Our history starts with Camp Reese

Named during his episcopate in honor of Bishop F. F. Reese, Camp Reese, is located on East Beach on St. Simon’s Island a few hundred yards from the rolling Atlantic Ocean. The camp ministry grew from 14 youth (for two weeks) in 1924 with the Rev. W. A. Jonnard of St. John’s, Savannah, as their leader, to an enrollment of 457 youths and adults in the summer of 1944. For many years the name of Mrs. J. W. Griffeth of Christ Church, Savannah, diocesan secretary of religious education, was synonymous with that of Camp Reese. Throughout its history, distinguished lay leaders, priests, and bishops have assisted as program leaders and camp counselors.

A recreational hall, named as a memorial to Lt. Carl Schuessler, U. S. Marine, who lost his life in the Southwest Pacific after serving seven years as a camp counselor, and a chapel honoring Bishop Barnwell were among the notable buildings.

From the scant beginning when Father Jonnard and his handful of campers rented a beach hotel the camp grew and so contributed to Church life that it had been described as “the powerhouse of the diocese.” The first $1,000 for camp improvements was raised by the youth of the diocese. Mrs. Charles Chapin, a winter resident of Thomasville and a friend of Bishop Reese, gave $7,500 and the main building was named Chapin Hall in her honor.

In 1933 the chancel guild of St. John’s, Savannah, built Jonnard Cottage; the next year people of Christ Church, Savannah, built a cottage named in honor of their rector, the Rev. David Cady Wright, D.D.; and in time came the Augusta Cottage, built through effort of the Augusta parishes; the Aiken Cottage, named in honor of Frank Aiken of Brunswick; and a servants’ house built by diocesan youth and named in honor of Deaconess Alexander.

Due to residential encroachment and safety concerns of rip tides, the beachfront property of Camp Reese was sold in 1954.

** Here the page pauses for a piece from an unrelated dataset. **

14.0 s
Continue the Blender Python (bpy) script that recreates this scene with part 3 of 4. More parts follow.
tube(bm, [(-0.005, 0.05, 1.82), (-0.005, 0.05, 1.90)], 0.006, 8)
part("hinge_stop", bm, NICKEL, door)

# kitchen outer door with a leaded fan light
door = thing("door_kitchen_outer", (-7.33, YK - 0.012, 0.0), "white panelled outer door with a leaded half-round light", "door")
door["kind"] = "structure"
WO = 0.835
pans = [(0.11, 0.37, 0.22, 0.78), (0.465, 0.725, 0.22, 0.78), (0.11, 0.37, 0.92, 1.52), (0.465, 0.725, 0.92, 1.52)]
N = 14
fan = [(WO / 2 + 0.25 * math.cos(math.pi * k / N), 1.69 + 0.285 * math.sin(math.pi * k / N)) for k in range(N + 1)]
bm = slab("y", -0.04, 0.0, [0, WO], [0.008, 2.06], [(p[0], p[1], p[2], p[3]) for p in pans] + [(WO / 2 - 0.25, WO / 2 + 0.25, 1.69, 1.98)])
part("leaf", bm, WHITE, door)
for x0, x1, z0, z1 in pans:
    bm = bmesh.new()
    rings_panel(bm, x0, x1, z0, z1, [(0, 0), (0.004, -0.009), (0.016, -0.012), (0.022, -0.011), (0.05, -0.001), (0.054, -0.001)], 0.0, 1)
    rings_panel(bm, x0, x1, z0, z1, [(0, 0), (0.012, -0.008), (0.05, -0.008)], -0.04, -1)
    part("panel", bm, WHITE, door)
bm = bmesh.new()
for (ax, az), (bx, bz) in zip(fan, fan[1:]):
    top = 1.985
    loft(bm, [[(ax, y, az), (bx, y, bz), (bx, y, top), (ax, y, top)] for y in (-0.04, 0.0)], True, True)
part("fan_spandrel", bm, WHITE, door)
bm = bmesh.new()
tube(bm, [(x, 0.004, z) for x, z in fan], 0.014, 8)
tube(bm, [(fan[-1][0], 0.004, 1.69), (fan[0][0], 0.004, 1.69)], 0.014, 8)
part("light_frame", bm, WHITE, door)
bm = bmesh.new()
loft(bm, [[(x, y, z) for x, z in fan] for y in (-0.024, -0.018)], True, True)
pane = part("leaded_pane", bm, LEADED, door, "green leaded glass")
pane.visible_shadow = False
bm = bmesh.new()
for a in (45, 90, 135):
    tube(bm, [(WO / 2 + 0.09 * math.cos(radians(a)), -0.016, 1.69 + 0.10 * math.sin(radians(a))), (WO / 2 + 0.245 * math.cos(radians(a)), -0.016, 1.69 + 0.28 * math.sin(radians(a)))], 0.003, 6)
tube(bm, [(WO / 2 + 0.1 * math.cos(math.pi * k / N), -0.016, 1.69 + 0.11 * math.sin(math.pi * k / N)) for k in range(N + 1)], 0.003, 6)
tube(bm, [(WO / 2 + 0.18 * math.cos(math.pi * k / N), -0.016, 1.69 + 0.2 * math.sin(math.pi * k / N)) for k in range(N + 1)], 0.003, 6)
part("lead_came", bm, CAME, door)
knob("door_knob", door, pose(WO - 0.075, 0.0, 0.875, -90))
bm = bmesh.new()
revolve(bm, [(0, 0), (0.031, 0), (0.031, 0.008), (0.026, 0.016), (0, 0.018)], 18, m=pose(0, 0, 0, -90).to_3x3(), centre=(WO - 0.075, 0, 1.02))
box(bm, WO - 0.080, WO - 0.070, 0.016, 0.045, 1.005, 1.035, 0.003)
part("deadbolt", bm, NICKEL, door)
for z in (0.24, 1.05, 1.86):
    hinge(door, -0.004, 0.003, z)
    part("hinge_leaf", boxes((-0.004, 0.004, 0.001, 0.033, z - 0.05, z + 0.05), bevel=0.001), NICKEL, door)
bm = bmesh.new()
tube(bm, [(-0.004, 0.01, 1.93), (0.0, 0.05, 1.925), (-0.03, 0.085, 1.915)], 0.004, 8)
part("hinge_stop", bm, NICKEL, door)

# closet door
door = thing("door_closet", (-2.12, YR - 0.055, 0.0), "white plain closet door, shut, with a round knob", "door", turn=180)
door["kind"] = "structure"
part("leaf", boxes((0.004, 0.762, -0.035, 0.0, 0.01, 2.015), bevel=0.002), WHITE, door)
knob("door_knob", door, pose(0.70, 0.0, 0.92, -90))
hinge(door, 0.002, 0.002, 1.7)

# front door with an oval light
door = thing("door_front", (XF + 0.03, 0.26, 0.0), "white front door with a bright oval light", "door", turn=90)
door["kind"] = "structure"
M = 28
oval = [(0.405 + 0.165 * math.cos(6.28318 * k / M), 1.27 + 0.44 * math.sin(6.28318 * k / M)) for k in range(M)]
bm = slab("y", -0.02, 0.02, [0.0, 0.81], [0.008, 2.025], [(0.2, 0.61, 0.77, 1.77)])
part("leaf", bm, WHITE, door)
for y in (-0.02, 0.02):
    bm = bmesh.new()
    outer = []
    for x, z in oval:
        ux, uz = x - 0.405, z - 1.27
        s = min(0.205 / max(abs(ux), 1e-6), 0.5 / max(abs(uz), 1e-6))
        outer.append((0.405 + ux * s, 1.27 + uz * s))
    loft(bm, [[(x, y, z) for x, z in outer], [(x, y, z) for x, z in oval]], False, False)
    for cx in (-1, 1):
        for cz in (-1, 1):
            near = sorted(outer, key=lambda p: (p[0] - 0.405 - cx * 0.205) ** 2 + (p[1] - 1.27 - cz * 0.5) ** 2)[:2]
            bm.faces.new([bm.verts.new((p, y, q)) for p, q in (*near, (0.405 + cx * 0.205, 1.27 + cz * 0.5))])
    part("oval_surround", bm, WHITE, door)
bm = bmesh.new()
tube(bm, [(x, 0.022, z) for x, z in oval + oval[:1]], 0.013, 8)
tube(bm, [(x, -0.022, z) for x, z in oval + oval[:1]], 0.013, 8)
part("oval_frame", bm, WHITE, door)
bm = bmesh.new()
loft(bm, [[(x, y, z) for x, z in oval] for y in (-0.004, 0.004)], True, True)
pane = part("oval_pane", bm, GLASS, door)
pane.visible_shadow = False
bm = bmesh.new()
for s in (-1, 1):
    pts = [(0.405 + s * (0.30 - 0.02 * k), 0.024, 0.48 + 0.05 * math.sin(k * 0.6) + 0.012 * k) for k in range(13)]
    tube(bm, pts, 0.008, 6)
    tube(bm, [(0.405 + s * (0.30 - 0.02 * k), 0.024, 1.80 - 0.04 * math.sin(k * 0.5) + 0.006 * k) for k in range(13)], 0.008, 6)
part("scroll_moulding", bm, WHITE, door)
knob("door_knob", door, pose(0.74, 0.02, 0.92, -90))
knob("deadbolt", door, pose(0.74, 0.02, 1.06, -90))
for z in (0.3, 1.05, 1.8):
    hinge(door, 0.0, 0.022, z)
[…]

In 1955 a young architect named Blake Ellis of Valdosta, fresh out of Georgia Tech, was approached by bishop Albert Stuart to layout a master plan and design the buildings for a new camp and conference center on the banks of Honey Creek in Camden County. Many names of buildings from the former Camp Reese were honored at Honey Creek.

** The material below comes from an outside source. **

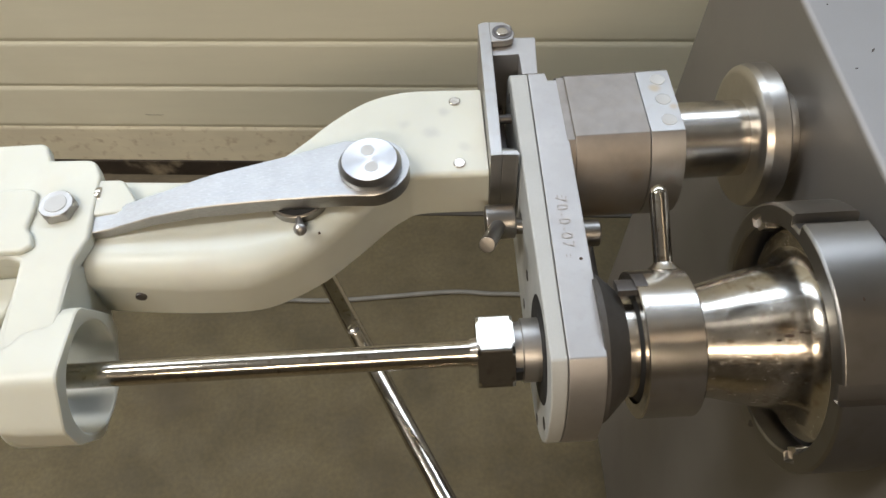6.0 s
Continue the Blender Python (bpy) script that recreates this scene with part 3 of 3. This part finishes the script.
def smudge_or_reflection(m, ob, x, y, z, r, amount, colour):
    """A soft greyish or brown smear, or a reflection put into the colour, with an uneven rim, in the object's own
    measures.
    """
    nt = m.node_tree
    b = nt.nodes["Principled BSDF"]
    old = b.inputs["Base Color"].links[0].from_socket
    tc = nt.nodes.new("ShaderNodeTexCoord")
    warp = nt.nodes.new("ShaderNodeTexNoise")
    warp.inputs["Scale"].default_value = 90
    nt.links.new(tc.outputs["Object"], warp.inputs["Vector"])
    far = nt.nodes.new("ShaderNodeVectorMath")
    far.operation = "DISTANCE"
    far.inputs[1].default_value = Vector((x, y, z)) - ob.location - ob.parent.location
    nt.links.new(tc.outputs["Object"], far.inputs[0])
    add = nt.nodes.new("ShaderNodeMath")
    add.operation, add.inputs[1].default_value = "MULTIPLY_ADD", r
    nt.links.new(warp.outputs["Fac"], add.inputs[0])
    nt.links.new(far.outputs["Value"], add.inputs[2])
    rng = nt.nodes.new("ShaderNodeMapRange")
    rng.interpolation_type = "SMOOTHSTEP"
    for i, v in ((1, r * 0.6), (2, r * 1.6), (3, amount), (4, 0.0)):
        rng.inputs[i].default_value = v
    nt.links.new(add.outputs[0], rng.inputs[0])
    mx = nt.nodes.new("ShaderNodeMix")
    mx.data_type = "RGBA"
    nt.links.new(rng.outputs[0], mx.inputs["Factor"])
    nt.links.new(old, mx.inputs["A"])
    mx.inputs["B"].default_value = (*colour, 1)
    nt.links.new(mx.outputs["Result"], b.inputs["Base Color"])


for x, y, r, amount in ((-0.012, 0.2870, 0.008, 0.45), (-0.002, 0.3060, 0.006, 0.45), (-0.030, 0.2960, 0.006, 0.35), (0.010, 0.2720, 0.005, 0.3)):
    smudge_or_reflection(body.active_material, body, x, y, ZT, r, amount, (0.36, 0.37, 0.37))
for ob in (cap, drum_part, funnel):
    ob.data.materials[0] = ob.data.materials[0].copy()
for x, y, z, r, amount, colour in ((0.1410, 0.2980, 1.1087, 0.0050, 0.6, (0.40, 0.30, 0.16)), (0.1500, 0.2800, 1.1087, 0.0040, 0.5, (0.40, 0.30, 0.16)), (0.1440, 0.2430, 1.0800, 0.0070, 0.6, (0.27, 0.18, 0.09)), (0.1470, 0.2400, 1.0600, 0.0050, 0.5, (0.27, 0.18, 0.09))):
    smudge_or_reflection(cap.active_material, cap, x, y, z, r, amount, colour)
# warm floor reflection painted as brown patches on the drum's front
for x, y, z, r, amount in ((0.1020, 0.2390, 1.0500, 0.0200, 0.55), (0.1220, 0.2420, 1.0850, 0.0080, 0.45)):
    smudge_or_reflection(drum_part.active_material, drum_part, x, y, z, r, amount, (0.26, 0.19, 0.12))
for x, deg, r, amount in ((0.174, 112, 0.0070, 0.5), (0.168, 132, 0.0050, 0.4), (0.186, 140, 0.0050, 0.5), (0.160, 95, 0.0045, 0.4)):
    smudge_or_reflection(funnel.active_material, funnel, x, AY + 0.041 * math.cos(radians(deg)), AZ + 0.041 * math.sin(radians(deg)), r, min(1.0, amount * 1.7), (0.17, 0.13, 0.08))
for px, py in ((0.0060, 0.3155), (0.0060, 0.2570)):
    part("pin", lathe([(ZT - 0.002, 0.0), (ZT - 0.002, 0.0041), (ZT + 0.0008, 0.0041), (ZT + 0.0014, 0.0034), (ZT + 0.0014, 0.0)], (px, py, 0), (0, 0, 1), 24), TURNED, arm, "flush steel pin")
part("side_pin", rod((-0.2018, 0.1808, 1.0650), (-0.2018, 0.1900, 1.0650), 0.0036, 0.0008, 20), DARKSTEEL, arm, "dark steel cross pin")
part("stain_spot", lathe([(ZT - 0.001, 0.0), (ZT - 0.001, 0.0008), (ZT + 0.0002, 0.0006), (ZT + 0.0002, 0.0)], (-0.0855, 0.2065, 0), (0, 0, 1), 10), RUST, arm, "tiny brown speck")

# ---- clamping lever on the arm ----
lev = thing("clamping_lever", -0.13, 0.24, 1.0895, "cranked brushed steel clamping lever with a round pivot cap", "lever")
bar = [(-0.2400, 0.2095, 0.2235, 1.0965, 0.0070), (-0.2300, 0.2100, 0.2232, 1.0968, 0.0070), (-0.2150, 0.2125, 0.2265, 1.0975, 0.0072), (-0.2080, 0.2135, 0.2315, 1.0990, 0.0075), (-0.1880, 0.2162, 0.2355, 1.1025, 0.0080),
       (-0.1620, 0.2180, 0.2422, 1.1062, 0.0095), (-0.1500, 0.2188, 0.2458, 1.1068, 0.0105), (-0.1300, 0.2200, 0.2508, 1.1068, 0.0108), (-0.1100, 0.2208, 0.2560, 1.1068, 0.0108), (-0.0700, 0.2212, 0.2672, 1.1068, 0.0108)]
cx, cy, cr = -0.0508, 0.2440, 0.0240
rows = []
for x, y0, y1, z, th in bar:
    rows.append((x, y0, y1, z, th))
for k in range(1, 5):
    t = k / 4
    rows.append((-0.0700 + (cx + 0.0700) * t, 0.2212 + (cy - cr - 0.2212) * t, 0.2672 + (cy + cr - 0.2672) * t, 1.1068, 0.0108))
for k in range(1, 13):
    a = radians(90 * k / 12) * 0.985
    rows.append((cx + cr * math.sin(a), cy - cr * math.cos(a), cy + cr * math.cos(a), 1.1068, 0.0108))
secs = []
for x, y0, y1, z, th in rows:
    c = min(0.0006, (y1 - y0) * 0.2)
    secs.append([(x, y0, z - th), (x, y0, z - c), (x, y0 + c, z), (x, y1 - c, z), (x, y1, z - c), (x, y1, z - th)])
part("bar", loft(secs), BRUSHED, lev)
pivot = part("pivot_cap", lathe([(1.1060, 0.0), (1.1060, 0.0196), (1.1070, 0.0202), (1.1108, 0.0202), (1.1113, 0.0199), (1.1146, 0.0180), (1.1150, 0.0175), (1.1148, 0.0)], (-0.0515, 0.2430, 0), (0, 0, 1), 72), FACED, lev, "turned round pivot cap")
for py, px in ((0.2505, -0.0526), (0.2365, -0.0500)):
    part("plug", lathe([(1.1141, 0.0), (1.1141, 0.0046), (1.1150, 0.0046), (1.1151, 0.0040), (1.1149, 0.0)], (px, py, 0), (0, 0, 1), 28), PLUG, pivot, "grey plastic plug")
part("spacer", lathe([(1.0885, 0.0), (1.0885, 0.0180), (1.0986, 0.0180), (1.0986, 0.0)], (-0.0515, 0.2440, 0), (0, 0, 1), 40), RUBBER, lev, "dark spacer under the pivot")
part("eccentric", lathe([(1.0885, 0.0), (1.0885, 0.0192), (1.0893, 0.0197), (1.0948, 0.0197), (1.0953, 0.0192), (1.0953, 0.0)], (-0.0995, 0.2345, 0), (0, 0, 1), 56), SATIN, lev, "round eccentric under the bar")
# black disc puts the shade of the gap under the bar into colour
part("gap_shade_disc", lathe([(1.0950, 0.0), (1.0950, 0.0178), (1.0957, 0.0178), (1.0957, 0.0)], (-0.0995, 0.2345, 0), (0, 0, 1), 40), RUBBER, lev, "black disc standing for the shaded gap over the eccentric")
pinbm = rod((-0.0985, 0.2160, 1.0930), (-0.0960, 0.2050, 1.0970), 0.0022, 0.0004, 16)
bmesh.ops.create_uvsphere(pinbm, u_segments=20, v_segments=12, radius=0.0043, matrix=Matrix.Translation((-0.0958, 0.2040, 1.0975)))
part("ball_pin", pinbm, MACHINED, lev, "small ball-ended pin")

# ---- white brake head ----
head = thing("brake_head", -0.26, 0.17, 1.01, "off-white milled plastic brake head with a round guide cup", "head")
shape = [(-0.330, 0.2880), (-0.2760, 0.2880), (-0.2720, 0.2865), (-0.2655, 0.2720), (-0.2390, 0.2705), (-0.2345, 0.2675), (-0.2290, 0.2560), (-0.2265, 0.2050), (-0.2320, 0.1880), (-0.2310, 0.1290), (-0.2610, 0.1290), (-0.2650, 0.1900), (-0.2740, 0.1935), (-0.330, 0.1935)]
part("head_body", prism(shape, "z", 1.0890, 1.1000, 0.0030, 4), PLASTIC, head)
lower = [(-0.330, 0.2880), (-0.2760, 0.2880), (-0.2655, 0.2720), (-0.2410, 0.2705), (-0.2340, 0.2560), (-0.2320, 0.2000), (-0.2640, 0.1950), (-0.330, 0.1950)]
part("head_core", prism(lower, "z", 1.0350, 1.0892, 0.0012, 2), PLASTIC, head)
part("raised_pad", prism([(-0.330, 0.2460), (-0.2700, 0.2450), (-0.2650, 0.2410), (-0.2640, 0.2260), (-0.2650, 0.2130), (-0.2600, 0.2070), (-0.2580, 0.1990), (-0.2640, 0.1945), (-0.330, 0.1945)], "z", 1.0980, 1.1035, 0.0025, 4), PLASTIC, head)
part("side_block", prism([(-0.2340, 0.2530), (-0.2165, 0.2525), (-0.2130, 0.2505), (-0.2015, 0.2325), (-0.2040, 0.2250), (-0.2340, 0.2230)], "z", 1.0885, 1.0985, 0.0018, 3), PLASTIC, head)

part("lower_block", prism([(-0.330, 0.1500), (-0.2850, 0.1560), (-0.2760, 0.1700), (-0.2740, 0.1950), (-0.330, 0.1950)], "z", 1.0300, 1.0780, 0.0040, 3), PLASTIC, head)


def hex_head(x, y, z0, z1, r):
    """An upright bolt head with six flats and a turned-down rim."""
    secs = []
    for z, lim in ((z0, 0.98), (z1 - 0.0022, 0.98), (z1 - 0.0004, 0.88), (z1, 0.84)):
        row = []
        for k in range(72):
            h = min(r * math.cos(radians(30)) / math.cos(radians(5.0 * k % 60 - 30)), r * lim)
            row.append((x + h * math.cos(radians(5.0 * k + 12)), y + h * math.sin(radians(5.0 * k + 12)), z))
        secs.append(row)
    return loft(secs)


bolt = part("bolt_head", hex_head(-0.2495, 0.2285, 1.0990, 1.1062, 0.0122), MACHINED, head, "chamfered steel bolt head")
part("bolt_plug", lathe([(1.1060, 0.0), (1.1060, 0.0072), (1.1066, 0.0068), (1.1067, 0.0)], (-0.2495, 0.2285, 0), (0, 0, 1), 28), PLUG, bolt, "grey plastic plug")
part("side_screw", rod((-0.2305, 0.2420, 1.0935), (-0.2265, 0.2420, 1.0935), 0.0070, 0.001, 24), TURNED, head, "steel screw head")
BORE_Y, BORE_Z, BORE = 0.1300, 1.0610, 0.0335


def bored(outline, sections):
    """A block with a round bore along x; sections give (x, share of the outline) and the bore runs right through."""
    b = bmesh.new()
    rows = []
    for x, share in sections:
        rows.append([b.verts.new((x, BORE_Y + (y - BORE_Y) * share, BORE_Z + (z - BORE_Z) * share)) for y, z in outline])
    for x, r in ((sections[-1][0], BORE + 0.0010), (sections[-1][0] - 0.0010, BORE), (sections[0][0], BORE)):
        rows.append([b.verts.new((x, BORE_Y + r * math.cos(a), BORE_Z + r * math.sin(a))) for a in [math.atan2(z - BORE_Z, y - BORE_Y) for y, z in outline]])
    n = len(outline)
    for p, q in zip(rows, rows[1:] + rows[:1]):
        for k in range(n):
            b.faces.new((p[k], p[(k + 1) % n], q[(k + 1) % n], q[k]))
    bmesh.ops.recalc_face_normals(b, faces=b.faces)
    return b


def finer(corners, steps, smooth):
    """Points along a closed outline, its corners rounded a little."""
    out = []
    for p, q in zip(corners, corners[1:] + corners[:1]):
        out += [(p[0] + (q[0] - p[0]) * k / steps, p[1] + (q[1] - p[1]) * k / steps) for k in range(steps)]
    for _ in range(smooth):
        out = [((out[k - 1][0] + 2 * p[0] + out[(k + 1) % len(out)][0]) / 4, (out[k - 1][1] + 2 * p[1] + out[(k + 1) % len(out)][1]) / 4) for k, p in enumerate(out)]
    return out


# arm that carries the cup, and the cup itself
armc = [(0.1950, 1.0992), (0.1500, 1.0996)] + [(0.1290 - 0.0400 * math.sin(radians(a)), 1.0620 + 0.0378 * math.cos(radians(a))) for a in range(0, 181, 12)] + [(0.1650, 1.0260), (0.1950, 1.0400)]
part("cup_arm", bored(finer(armc, 4, 2), ((-0.2640, 0.95), (-0.2630, 0.98), (-0.2605, 1.0), (-0.2330, 1.0), (-0.2318, 0.985))), PLASTIC, head)
cup_shape = [(0.1560, 1.0990), (0.1740, 1.0600), (0.1715, 1.0460), (0.1420, 1.0250), (0.1030, 1.0310), (0.0870, 1.0590), (0.0870, 1.0790), (0.1090, 1.1040)]
part("guide_cup", bored(finer(cup_shape, 8, 1), ((-0.2600, 0.94), (-0.2500, 0.98), (-0.2232, 1.0), (-0.2222, 0.985))), PLASTIC, head)

# ---- round handle pole under the arm ----
leg = thing("handle_pole", -0.085, 0.195, 1.0, "round polished steel pole sloping down from under the arm", "pole")
lt, lb = Vector((-0.0877, 0.2120, 1.0085)), Vector((-0.0252, 0.0782, 1.0170))
along = (lb - lt).normalized()
pole = part("pole", rod(lt - along * 0.03, lb + along * 0.16, 0.0062, 0.001, 36), POLISHED, leg)
spot = lt + (lb - lt) * 0.262
out = Vector((-0.03, -0.50, 0.86)) - along * Vector((-0.03, -0.50, 0.86)).dot(along)
part("weld_spot", lathe([(0.0055, 0.0), (0.0055, 0.0044), (0.0070, 0.0038), (0.0077, 0.0022), (0.0079, 0.0)], spot, out, 18), TURNED, pole, "small weld spot")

The first building was the Chapel of Our Savior built in 1959, followed by the Reese Dining Hall, Schuessler and Griffeth dormitories. Cullum dormitory was built in honor of Henry and Natalie Cullum of Saint Paul’s Church in Augusta for their support in funding the construction of buildings and infrastructure of the new campus.

In a short time, Chapin Cottage was built as staff housing, along with Jonnard Cottage, Martha’s Cottage built by the diocesan ECW, and a pool were completed in time for springtime retreats for adults and the first summer camp session in 1960. The Department of Christian Education of the Diocese planned programs which were participated in by 622 men, women, boys and girls.

It was an invaluable experience in Christian living and Christian education. That the first year of use of the new Center proved to be such a smooth operation with such fine results was due to the careful planning and hard work of the teaching staffs and permanent staff, and above all to the devotion of Mr. and Mrs. Sherman Hammatt, the first resident Custodians.

Gregory 1977

100 years of camp

In the 1970’s, Reese Dining Hall and kitchen were expanded to allow for more indoor gathering space. later the former dining hall was renamed Bishops Hall in honor of all past, current, and future bishops. the 1970’s also brought a new and larger meeting space named in honor of Bishop Albert Stuart. Stuart Hall was later joined by a wing of twenty motel-type lodge rooms, now known as Lodge One.

In 1977 a new manager’s residence was built, and the first residents were Bill and Mae Allen. The new manager’s residence was later named Hunt Cottage in honor of Director Hunt who served during the 1980’s.

The 1980’s brought air conditioning to the dormitories, and the Howe arts and crafts pavilion named for a young camper from St. Michael’s in Savannah. As the decade was completing, a new outdoor chapel was built and dedicated in honor of the late wife of the founding architect, Blake Ellis. Jackie Ellis was a beloved spouse, mother, friend, and volunteer for many ministries at Honey Creek.

In the early days of the 1990’s, under the leadership of Fr. Charles Hay, a successful environmental education program began, and a new campus office was built, along with twenty additional lodge rooms. Each wing of Lodge Two (and Lodge One) are named for all former bishops of the Episcopal Diocese of Georgia.

In the early 2000’s, a former 1950’s era cottage was gifted to Honey Creek and was dedicated as Mary’s Cottage. In fall of 2013, Martha’s Cottage was renovated and rededicated as Guice Hall in honor of Pam Guice and her family. Pam served as Summer Camp Director of over forty years.